ひかげ読書

本と漫画と時々色々

「助けておとうさま」 この闇と光/服部まゆみ

耽美な世界っていいですよね。嶽本野薔薇の「鱗姫」が妖艶で大好きでした。当時の大好きだった人にもらって今どこにやってしまったんだろうとちょっと思い出してみたり。

ゴスロリとかそういうのって見てるとわくわくしますね。パーツやらなんやら綺麗すぎるんですって。

 

で、耽美でゴシックな雰囲気に浸りたいときの作品がこちらです。

【あらすじ】

盲目の姫レイアは国王であるおとうさまと共に暮らす。美しいものに囲まれ、意地悪な召使いのダフネに怯えながらもおとうさまと幸せな日々を暮らしていたが、ある日終わりを告げる。

 

【感想】 

ずばり言ってしまうとどんでん返しものです。ということが分かった上で読んでも自分はしっかり騙されました。

前半はあらすじに書いたとおりのストーリーですが、後半からはガラッと世界観が変わります。最初に章が変わったときはぽかんですよ。は?今何が起きたの?的な。

 

どんでん返しを楽しむ作品に共通して言えるのは、ネタバレになるので感想がふわっふわしたものしか書けなくなることですね。困るね。

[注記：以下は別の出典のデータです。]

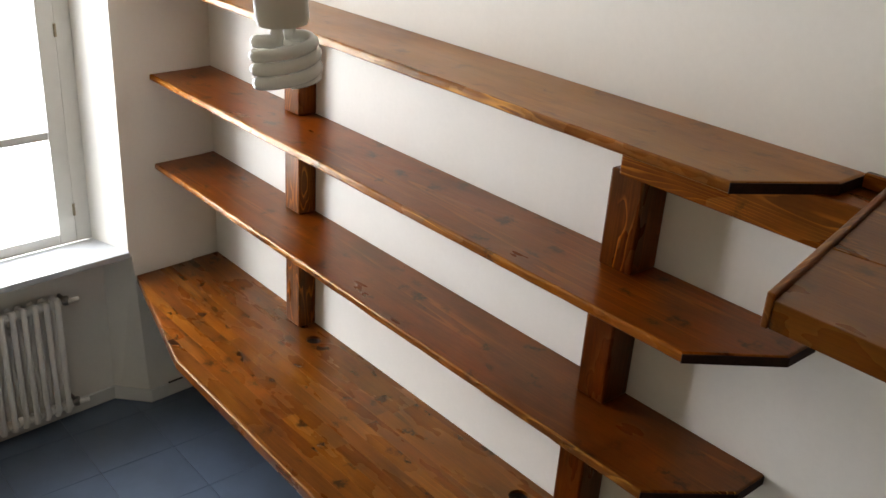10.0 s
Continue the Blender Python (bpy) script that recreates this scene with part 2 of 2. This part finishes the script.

この作品については自分が思うに3部仕立てになっていて、上記あらすじは1部です。で、場面が一転して2部が始まり、3部のラストシーンは主人公の悲痛な叫びが印象的です。

2部がねぇ...きついんよ。主人公の戸惑いとやるせなさ、周囲の環境が激変してしまうが本人は簡単にはかえられないよね。3部は本当の自分に戻るための行動だけど、結局どっちなんですかねこれ。自分は主人公が思ってるとおりでいいと思うんだよなぁ。一緒にはいられないと思うけど、悲しい未来にはなってほしくないなと。

 

光が大きい分、闇も大きくなる。その逆もしかり。悲しくも美しい話でした。大好きです。